## Directions for this task:
Skip the pictures. Transcribe the rest of the data below without changing a word.

## Source material:
◇ ◇ ◇ ◇
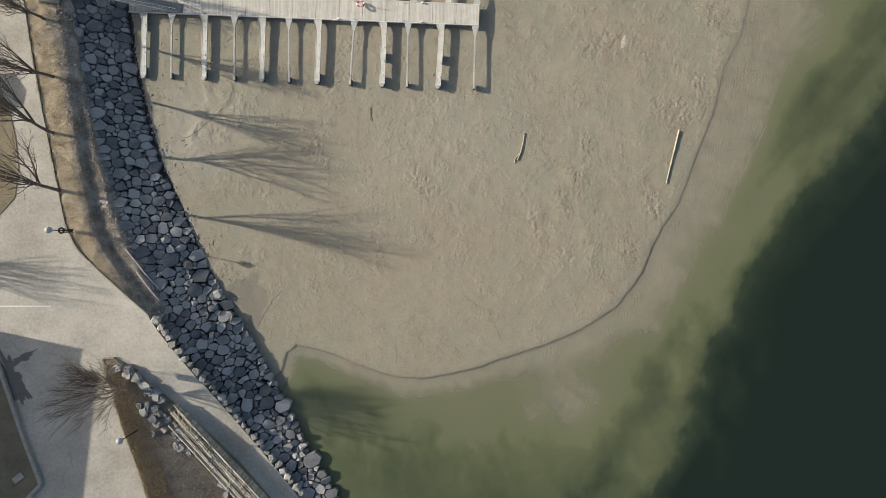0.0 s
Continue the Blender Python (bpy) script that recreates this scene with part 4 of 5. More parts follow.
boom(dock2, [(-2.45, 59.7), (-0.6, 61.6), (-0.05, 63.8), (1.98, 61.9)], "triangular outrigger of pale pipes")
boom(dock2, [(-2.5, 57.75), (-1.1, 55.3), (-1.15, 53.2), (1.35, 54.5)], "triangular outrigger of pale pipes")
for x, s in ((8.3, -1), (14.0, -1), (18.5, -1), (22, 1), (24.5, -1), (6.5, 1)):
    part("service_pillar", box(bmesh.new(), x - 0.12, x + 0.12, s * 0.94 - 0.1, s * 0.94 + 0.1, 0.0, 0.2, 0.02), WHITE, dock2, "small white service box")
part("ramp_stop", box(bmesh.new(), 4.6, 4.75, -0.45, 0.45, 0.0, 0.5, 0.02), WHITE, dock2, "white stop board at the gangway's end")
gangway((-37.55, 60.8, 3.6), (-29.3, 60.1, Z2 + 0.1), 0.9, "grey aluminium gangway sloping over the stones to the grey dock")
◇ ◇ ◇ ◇
## Answer in full:
0.0 s
Continue the Blender Python (bpy) script that recreates this scene with part 4 of 5. More parts follow.
boom(dock2, [(-2.45, 59.7), (-0.6, 61.6), (-0.05, 63.8), (1.98, 61.9)], "triangular outrigger of pale pipes")
boom(dock2, [(-2.5, 57.75), (-1.1, 55.3), (-1.15, 53.2), (1.35, 54.5)], "triangular outrigger of pale pipes")
for x, s in ((8.3, -1), (14.0, -1), (18.5, -1), (22, 1), (24.5, -1), (6.5, 1)):
    part("service_pillar", box(bmesh.new(), x - 0.12, x + 0.12, s * 0.94 - 0.1, s * 0.94 + 0.1, 0.0, 0.2, 0.02), WHITE, dock2, "small white service box")
part("ramp_stop", box(bmesh.new(), 4.6, 4.75, -0.45, 0.45, 0.0, 0.5, 0.02), WHITE, dock2, "white stop board at the gangway's end")
gangway((-37.55, 60.8, 3.6), (-29.3, 60.1, Z2 + 0.1), 0.9, "grey aluminium gangway sloping over the stones to the grey dock")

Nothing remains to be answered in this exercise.